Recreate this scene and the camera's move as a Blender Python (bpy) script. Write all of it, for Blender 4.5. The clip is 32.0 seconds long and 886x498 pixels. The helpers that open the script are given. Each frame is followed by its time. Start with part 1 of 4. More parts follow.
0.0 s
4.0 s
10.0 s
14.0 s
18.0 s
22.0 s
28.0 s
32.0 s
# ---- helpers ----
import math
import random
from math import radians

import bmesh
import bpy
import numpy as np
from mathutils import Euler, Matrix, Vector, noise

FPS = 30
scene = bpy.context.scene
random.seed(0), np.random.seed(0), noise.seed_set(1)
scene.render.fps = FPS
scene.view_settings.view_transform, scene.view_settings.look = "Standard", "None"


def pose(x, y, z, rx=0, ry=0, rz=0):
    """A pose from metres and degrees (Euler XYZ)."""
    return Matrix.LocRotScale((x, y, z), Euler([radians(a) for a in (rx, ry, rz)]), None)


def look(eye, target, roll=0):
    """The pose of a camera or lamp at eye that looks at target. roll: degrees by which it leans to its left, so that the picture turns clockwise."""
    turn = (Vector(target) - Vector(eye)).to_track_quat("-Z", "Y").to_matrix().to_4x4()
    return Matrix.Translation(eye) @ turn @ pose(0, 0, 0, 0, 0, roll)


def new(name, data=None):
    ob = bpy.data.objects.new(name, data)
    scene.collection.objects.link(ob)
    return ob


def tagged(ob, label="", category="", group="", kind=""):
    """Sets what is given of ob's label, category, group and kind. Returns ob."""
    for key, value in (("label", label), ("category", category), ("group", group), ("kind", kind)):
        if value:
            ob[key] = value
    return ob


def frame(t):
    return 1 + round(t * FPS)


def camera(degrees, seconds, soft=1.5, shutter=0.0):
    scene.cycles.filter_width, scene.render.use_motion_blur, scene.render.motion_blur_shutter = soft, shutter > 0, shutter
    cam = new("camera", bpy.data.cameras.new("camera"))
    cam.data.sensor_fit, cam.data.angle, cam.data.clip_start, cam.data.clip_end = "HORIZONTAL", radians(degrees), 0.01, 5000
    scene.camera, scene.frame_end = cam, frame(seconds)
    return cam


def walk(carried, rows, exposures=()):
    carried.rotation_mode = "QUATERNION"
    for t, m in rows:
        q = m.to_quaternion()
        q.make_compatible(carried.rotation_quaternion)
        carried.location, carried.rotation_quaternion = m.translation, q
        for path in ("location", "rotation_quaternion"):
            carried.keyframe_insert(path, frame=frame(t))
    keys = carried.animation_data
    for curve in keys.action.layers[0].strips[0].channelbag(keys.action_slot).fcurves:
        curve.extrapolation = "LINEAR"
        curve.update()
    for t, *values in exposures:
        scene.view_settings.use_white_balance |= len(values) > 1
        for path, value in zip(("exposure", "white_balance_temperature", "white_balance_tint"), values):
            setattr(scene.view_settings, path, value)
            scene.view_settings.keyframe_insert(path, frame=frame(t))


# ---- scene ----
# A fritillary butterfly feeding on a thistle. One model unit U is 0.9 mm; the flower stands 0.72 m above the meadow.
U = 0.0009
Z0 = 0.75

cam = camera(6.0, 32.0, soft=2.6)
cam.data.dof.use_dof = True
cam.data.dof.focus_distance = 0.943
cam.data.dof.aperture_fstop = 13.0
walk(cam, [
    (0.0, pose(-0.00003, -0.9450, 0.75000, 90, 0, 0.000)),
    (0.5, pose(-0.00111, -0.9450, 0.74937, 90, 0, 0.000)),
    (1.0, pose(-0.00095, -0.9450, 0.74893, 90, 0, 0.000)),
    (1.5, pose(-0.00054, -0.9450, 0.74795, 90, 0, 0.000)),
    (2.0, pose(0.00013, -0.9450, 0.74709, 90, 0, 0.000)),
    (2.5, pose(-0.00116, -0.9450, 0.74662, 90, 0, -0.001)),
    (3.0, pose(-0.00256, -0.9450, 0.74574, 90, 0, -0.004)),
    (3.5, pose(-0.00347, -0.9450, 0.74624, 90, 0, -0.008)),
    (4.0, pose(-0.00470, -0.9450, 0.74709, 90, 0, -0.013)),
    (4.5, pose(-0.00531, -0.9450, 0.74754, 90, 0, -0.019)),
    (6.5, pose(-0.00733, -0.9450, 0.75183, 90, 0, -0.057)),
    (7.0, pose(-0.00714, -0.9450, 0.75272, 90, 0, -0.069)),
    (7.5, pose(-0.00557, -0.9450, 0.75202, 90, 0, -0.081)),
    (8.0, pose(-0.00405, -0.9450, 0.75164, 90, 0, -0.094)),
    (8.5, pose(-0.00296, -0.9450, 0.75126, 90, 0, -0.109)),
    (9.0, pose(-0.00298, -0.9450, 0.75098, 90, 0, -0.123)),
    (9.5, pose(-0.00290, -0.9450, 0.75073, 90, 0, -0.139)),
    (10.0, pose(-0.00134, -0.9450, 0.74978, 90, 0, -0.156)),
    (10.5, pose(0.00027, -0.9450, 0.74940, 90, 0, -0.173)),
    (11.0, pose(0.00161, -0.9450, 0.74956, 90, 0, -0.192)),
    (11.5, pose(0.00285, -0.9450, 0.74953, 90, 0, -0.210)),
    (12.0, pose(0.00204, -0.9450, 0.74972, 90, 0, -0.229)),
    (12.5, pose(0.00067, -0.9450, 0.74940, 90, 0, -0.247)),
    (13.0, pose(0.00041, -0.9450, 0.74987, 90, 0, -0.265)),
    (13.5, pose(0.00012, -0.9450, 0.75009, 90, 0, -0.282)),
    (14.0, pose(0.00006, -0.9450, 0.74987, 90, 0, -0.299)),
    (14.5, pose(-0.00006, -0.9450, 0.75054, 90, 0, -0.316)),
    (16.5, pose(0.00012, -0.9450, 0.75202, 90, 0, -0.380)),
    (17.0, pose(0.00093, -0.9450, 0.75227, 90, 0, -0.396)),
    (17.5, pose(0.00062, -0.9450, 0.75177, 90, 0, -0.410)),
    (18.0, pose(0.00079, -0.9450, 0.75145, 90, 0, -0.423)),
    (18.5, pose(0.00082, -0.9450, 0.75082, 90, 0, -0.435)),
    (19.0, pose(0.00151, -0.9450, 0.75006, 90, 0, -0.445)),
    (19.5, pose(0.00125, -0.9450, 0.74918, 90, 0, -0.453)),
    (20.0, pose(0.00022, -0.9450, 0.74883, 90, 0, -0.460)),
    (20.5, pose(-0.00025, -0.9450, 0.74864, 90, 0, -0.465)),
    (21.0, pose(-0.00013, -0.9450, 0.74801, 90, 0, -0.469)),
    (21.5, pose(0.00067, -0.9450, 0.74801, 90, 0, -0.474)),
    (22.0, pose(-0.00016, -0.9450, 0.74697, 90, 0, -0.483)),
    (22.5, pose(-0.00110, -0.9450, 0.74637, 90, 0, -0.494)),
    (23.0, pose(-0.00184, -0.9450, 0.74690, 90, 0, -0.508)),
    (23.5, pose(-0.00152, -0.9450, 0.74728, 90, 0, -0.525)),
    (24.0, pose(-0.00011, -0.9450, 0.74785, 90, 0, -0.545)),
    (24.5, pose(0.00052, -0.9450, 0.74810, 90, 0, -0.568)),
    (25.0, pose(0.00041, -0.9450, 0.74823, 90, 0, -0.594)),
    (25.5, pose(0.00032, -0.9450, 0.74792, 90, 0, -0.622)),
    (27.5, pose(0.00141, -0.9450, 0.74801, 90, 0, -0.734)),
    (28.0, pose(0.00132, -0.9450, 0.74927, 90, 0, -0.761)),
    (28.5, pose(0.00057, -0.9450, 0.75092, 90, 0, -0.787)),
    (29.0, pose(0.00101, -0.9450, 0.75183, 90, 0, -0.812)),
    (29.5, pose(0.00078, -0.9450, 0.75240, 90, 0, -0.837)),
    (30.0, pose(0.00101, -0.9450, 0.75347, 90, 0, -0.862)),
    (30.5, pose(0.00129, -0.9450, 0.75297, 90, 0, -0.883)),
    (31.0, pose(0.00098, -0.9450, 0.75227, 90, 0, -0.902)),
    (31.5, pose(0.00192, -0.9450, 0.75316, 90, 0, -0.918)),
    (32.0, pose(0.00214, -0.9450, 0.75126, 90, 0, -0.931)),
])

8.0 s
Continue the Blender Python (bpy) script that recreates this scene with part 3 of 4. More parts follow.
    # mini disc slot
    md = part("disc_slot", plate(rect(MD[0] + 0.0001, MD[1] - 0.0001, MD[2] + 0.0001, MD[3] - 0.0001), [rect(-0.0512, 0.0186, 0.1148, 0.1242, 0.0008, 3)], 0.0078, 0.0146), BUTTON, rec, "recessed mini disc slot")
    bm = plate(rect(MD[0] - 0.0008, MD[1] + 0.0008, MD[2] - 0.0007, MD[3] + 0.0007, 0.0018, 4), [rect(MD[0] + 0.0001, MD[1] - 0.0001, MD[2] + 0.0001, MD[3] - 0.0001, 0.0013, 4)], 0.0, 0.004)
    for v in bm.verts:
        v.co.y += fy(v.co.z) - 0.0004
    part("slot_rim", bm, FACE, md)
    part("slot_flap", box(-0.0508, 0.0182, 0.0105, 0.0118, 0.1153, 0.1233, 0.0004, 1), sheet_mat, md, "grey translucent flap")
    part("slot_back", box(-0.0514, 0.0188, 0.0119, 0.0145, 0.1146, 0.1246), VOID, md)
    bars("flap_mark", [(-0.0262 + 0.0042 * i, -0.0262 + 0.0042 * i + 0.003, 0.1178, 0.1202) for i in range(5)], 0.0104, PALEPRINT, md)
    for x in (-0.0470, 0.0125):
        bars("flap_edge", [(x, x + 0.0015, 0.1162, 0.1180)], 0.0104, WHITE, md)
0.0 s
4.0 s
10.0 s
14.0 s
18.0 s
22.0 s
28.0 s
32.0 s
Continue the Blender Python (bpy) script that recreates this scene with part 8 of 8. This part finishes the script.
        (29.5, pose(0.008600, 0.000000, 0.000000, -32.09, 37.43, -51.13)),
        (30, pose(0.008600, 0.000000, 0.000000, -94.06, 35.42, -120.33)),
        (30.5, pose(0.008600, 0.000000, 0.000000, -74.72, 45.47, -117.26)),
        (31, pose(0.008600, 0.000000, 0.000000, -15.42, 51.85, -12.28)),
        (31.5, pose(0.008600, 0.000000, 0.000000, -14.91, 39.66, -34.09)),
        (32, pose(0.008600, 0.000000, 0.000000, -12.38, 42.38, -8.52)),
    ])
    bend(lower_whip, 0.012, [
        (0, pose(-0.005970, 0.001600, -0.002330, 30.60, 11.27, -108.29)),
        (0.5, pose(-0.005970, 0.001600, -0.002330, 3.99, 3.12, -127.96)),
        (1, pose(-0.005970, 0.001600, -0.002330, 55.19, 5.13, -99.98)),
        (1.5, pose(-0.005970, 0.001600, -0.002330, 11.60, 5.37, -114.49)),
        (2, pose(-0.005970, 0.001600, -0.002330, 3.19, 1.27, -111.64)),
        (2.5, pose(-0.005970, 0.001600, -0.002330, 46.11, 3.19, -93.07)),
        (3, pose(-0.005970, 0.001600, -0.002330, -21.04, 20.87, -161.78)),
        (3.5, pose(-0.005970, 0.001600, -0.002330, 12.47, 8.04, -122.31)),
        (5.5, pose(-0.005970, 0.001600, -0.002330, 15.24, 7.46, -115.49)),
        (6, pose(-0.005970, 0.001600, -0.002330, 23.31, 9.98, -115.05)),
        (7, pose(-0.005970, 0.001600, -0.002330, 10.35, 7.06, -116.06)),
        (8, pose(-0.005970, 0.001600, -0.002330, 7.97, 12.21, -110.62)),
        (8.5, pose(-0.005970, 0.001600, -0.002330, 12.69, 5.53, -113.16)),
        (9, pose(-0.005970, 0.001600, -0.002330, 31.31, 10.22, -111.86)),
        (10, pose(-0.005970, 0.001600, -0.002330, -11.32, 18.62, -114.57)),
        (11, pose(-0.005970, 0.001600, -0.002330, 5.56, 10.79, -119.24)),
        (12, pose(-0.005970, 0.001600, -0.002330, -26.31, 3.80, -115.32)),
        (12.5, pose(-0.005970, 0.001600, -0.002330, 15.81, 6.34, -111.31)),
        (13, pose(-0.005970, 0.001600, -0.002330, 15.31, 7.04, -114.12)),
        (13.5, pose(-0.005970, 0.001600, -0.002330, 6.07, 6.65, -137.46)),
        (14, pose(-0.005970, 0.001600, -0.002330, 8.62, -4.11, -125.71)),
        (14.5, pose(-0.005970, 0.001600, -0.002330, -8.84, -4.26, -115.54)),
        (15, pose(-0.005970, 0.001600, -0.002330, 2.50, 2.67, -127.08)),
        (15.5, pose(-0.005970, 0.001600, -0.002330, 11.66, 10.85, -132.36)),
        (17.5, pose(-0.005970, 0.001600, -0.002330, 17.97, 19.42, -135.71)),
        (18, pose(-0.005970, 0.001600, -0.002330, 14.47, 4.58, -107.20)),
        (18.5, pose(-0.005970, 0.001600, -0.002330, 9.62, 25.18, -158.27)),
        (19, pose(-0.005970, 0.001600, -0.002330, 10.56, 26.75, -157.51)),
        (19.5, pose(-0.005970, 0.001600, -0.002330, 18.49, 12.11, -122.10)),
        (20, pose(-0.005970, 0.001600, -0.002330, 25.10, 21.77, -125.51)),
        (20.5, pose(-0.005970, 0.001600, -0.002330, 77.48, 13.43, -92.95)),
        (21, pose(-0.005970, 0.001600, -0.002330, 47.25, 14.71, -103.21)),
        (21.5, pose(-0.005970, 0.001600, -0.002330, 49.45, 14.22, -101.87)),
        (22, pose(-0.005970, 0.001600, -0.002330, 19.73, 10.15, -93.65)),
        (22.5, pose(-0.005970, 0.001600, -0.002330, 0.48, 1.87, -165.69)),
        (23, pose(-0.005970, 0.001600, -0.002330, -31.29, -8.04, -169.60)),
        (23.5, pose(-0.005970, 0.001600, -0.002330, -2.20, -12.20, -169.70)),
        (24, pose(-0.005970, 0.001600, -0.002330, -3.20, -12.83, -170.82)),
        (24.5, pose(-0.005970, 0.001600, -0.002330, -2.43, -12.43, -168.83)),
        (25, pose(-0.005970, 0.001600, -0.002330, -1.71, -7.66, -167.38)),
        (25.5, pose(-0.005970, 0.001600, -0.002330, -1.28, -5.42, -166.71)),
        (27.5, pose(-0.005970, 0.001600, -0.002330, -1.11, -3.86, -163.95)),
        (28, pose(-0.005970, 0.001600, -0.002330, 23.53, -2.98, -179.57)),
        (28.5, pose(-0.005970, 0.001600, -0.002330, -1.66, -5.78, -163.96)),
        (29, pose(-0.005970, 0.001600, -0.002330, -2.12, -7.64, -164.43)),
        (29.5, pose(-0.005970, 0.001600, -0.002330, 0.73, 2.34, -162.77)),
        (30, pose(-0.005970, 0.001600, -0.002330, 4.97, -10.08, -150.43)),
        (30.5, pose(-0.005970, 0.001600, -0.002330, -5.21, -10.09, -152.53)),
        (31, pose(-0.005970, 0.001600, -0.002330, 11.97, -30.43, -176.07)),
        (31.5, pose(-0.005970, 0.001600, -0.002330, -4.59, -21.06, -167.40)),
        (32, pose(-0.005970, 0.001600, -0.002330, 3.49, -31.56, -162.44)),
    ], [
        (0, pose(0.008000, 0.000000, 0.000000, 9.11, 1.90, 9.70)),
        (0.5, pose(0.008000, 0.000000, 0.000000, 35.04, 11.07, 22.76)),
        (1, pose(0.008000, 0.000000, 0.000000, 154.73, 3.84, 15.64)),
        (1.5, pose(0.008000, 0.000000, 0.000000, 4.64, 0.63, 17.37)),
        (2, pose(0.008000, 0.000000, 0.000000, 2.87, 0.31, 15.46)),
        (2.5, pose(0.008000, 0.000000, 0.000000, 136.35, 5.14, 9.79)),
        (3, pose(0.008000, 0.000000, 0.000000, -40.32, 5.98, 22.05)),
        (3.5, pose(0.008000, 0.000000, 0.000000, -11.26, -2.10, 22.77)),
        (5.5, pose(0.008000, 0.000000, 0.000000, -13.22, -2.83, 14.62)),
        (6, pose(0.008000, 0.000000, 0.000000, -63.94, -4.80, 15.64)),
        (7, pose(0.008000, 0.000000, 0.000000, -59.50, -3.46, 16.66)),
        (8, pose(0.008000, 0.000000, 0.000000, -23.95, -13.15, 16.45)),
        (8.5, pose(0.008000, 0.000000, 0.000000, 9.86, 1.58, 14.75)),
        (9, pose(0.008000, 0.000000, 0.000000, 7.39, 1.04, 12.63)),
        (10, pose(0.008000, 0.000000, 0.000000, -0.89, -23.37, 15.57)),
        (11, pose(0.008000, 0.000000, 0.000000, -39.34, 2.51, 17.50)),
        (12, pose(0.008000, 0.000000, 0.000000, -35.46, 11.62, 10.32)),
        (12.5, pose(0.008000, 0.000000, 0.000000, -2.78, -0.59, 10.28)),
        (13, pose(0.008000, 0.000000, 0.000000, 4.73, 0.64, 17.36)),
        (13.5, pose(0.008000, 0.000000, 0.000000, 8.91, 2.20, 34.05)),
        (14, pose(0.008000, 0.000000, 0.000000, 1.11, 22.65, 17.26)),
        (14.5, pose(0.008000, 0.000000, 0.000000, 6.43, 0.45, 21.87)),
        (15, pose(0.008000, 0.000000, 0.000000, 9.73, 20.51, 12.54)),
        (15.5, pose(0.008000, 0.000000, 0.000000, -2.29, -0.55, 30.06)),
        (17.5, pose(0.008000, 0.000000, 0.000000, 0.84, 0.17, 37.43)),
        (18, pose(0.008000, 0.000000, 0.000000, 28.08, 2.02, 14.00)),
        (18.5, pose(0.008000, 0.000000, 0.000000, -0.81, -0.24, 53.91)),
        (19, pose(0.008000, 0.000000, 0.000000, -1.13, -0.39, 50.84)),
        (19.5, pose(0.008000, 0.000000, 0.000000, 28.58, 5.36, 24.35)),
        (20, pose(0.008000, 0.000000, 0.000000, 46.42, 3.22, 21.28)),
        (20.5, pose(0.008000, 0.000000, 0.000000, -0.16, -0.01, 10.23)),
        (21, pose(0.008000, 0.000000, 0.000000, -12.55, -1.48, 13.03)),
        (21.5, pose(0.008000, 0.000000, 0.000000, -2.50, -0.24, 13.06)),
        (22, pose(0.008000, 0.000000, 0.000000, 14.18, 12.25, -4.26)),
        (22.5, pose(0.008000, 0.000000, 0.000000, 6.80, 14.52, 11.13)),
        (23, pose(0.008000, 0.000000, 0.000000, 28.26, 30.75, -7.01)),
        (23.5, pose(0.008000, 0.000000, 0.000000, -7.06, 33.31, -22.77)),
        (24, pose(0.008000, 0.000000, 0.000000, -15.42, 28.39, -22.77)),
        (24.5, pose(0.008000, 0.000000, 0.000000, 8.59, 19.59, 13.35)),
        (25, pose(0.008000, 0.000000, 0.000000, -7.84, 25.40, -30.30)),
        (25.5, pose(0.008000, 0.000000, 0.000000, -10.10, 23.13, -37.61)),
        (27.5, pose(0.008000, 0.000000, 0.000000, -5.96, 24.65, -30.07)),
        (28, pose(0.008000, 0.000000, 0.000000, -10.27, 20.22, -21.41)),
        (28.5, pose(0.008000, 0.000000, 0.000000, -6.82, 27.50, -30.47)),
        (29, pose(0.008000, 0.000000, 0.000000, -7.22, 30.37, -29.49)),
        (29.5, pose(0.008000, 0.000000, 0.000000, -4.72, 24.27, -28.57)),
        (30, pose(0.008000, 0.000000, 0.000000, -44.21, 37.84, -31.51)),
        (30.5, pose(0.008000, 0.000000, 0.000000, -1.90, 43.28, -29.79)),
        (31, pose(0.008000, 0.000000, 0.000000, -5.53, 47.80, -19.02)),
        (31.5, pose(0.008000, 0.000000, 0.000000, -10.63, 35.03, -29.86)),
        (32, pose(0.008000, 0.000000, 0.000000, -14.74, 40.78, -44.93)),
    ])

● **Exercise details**
Nothing beyond the lines starting at the line containing "random.seed(0), np.random.seed(0), noise.seed_set(1)" and ending at the line containing "for t, *values" is to be reproduced; reproduce those lines exactly, both ends included.

● **Written answer**
random.seed(0), np.random.seed(0), noise.seed_set(1)
scene.render.fps = FPS
scene.view_settings.view_transform, scene.view_settings.look = "Standard", "None"


def pose(x, y, z, rx=0, ry=0, rz=0):
    """A pose from metres and degrees (Euler XYZ)."""
    return Matrix.LocRotScale((x, y, z), Euler([radians(a) for a in (rx, ry, rz)]), None)


def look(eye, target, roll=0):
    """The pose of a camera or lamp at eye that looks at target. roll: degrees by which it leans to its left, so that the picture turns clockwise."""
    turn = (Vector(target) - Vector(eye)).to_track_quat("-Z", "Y").to_matrix().to_4x4()
    return Matrix.Translation(eye) @ turn @ pose(0, 0, 0, 0, 0, roll)


def new(name, data=None):
    ob = bpy.data.objects.new(name, data)
    scene.collection.objects.link(ob)
    return ob


def tagged(ob, label="", category="", group="", kind=""):
    """Sets what is given of ob's label, category, group and kind. Returns ob."""
    for key, value in (("label", label), ("category", category), ("group", group), ("kind", kind)):
        if value:
            ob[key] = value
    return ob


def frame(t):
    return 1 + round(t * FPS)


def camera(degrees, seconds, soft=1.5, shutter=0.0):
    scene.cycles.filter_width, scene.render.use_motion_blur, scene.render.motion_blur_shutter = soft, shutter > 0, shutter
    cam = new("camera", bpy.data.cameras.new("camera"))
    cam.data.sensor_fit, cam.data.angle, cam.data.clip_start, cam.data.clip_end = "HORIZONTAL", radians(degrees), 0.01, 5000
    scene.camera, scene.frame_end = cam, frame(seconds)
    return cam


def walk(carried, rows, exposures=()):
    carried.rotation_mode = "QUATERNION"
    for t, m in rows:
        q = m.to_quaternion()
        q.make_compatible(carried.rotation_quaternion)
        carried.location, carried.rotation_quaternion = m.translation, q
        for path in ("location", "rotation_quaternion"):
            carried.keyframe_insert(path, frame=frame(t))
    keys = carried.animation_data
    for curve in keys.action.layers[0].strips[0].channelbag(keys.action_slot).fcurves:
        curve.extrapolation = "LINEAR"
        curve.update()
    for t, *values in exposures:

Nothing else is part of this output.